INSTRUCTIONS TO FOLLOW
Locate every line below that contains the word "More" and copy it.

RECORDS FOR THE TASK
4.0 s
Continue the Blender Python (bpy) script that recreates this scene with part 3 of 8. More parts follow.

* * *

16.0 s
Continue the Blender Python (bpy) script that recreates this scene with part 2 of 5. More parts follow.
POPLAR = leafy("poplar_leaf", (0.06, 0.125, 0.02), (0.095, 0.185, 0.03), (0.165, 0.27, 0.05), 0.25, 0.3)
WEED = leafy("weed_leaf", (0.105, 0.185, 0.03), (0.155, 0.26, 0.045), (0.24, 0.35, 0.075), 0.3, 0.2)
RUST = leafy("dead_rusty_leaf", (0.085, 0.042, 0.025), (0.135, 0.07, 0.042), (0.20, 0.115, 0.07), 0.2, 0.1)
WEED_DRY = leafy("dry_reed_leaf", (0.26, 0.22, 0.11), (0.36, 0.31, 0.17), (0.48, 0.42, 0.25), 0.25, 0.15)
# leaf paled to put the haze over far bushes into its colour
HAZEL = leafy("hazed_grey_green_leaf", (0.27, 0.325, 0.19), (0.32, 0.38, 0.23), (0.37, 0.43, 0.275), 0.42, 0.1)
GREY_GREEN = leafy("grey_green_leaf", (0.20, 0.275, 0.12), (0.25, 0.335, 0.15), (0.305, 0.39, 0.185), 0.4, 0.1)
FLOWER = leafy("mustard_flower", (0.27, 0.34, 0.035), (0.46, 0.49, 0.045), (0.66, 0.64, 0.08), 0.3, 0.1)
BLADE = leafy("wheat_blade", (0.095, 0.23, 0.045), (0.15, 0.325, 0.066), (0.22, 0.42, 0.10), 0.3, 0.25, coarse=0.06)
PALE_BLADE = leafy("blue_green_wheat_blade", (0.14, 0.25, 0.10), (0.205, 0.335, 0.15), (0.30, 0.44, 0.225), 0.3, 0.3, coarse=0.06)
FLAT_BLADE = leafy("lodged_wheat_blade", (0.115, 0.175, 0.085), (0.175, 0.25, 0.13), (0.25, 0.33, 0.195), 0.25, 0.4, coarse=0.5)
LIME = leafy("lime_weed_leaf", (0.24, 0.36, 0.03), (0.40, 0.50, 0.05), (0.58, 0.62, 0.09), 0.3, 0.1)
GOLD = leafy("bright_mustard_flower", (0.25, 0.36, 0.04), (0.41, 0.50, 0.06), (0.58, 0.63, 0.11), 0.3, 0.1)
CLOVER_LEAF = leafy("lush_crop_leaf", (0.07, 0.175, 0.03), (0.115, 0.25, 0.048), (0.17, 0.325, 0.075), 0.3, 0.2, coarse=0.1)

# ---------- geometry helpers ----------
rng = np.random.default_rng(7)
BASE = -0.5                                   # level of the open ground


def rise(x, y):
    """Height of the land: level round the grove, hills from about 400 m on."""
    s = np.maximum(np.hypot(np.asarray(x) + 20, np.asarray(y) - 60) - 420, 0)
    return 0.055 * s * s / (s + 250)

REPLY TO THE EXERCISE
Continue the Blender Python (bpy) script that recreates this scene with part 3 of 8. More parts follow.
Continue the Blender Python (bpy) script that recreates this scene with part 2 of 5. More parts follow.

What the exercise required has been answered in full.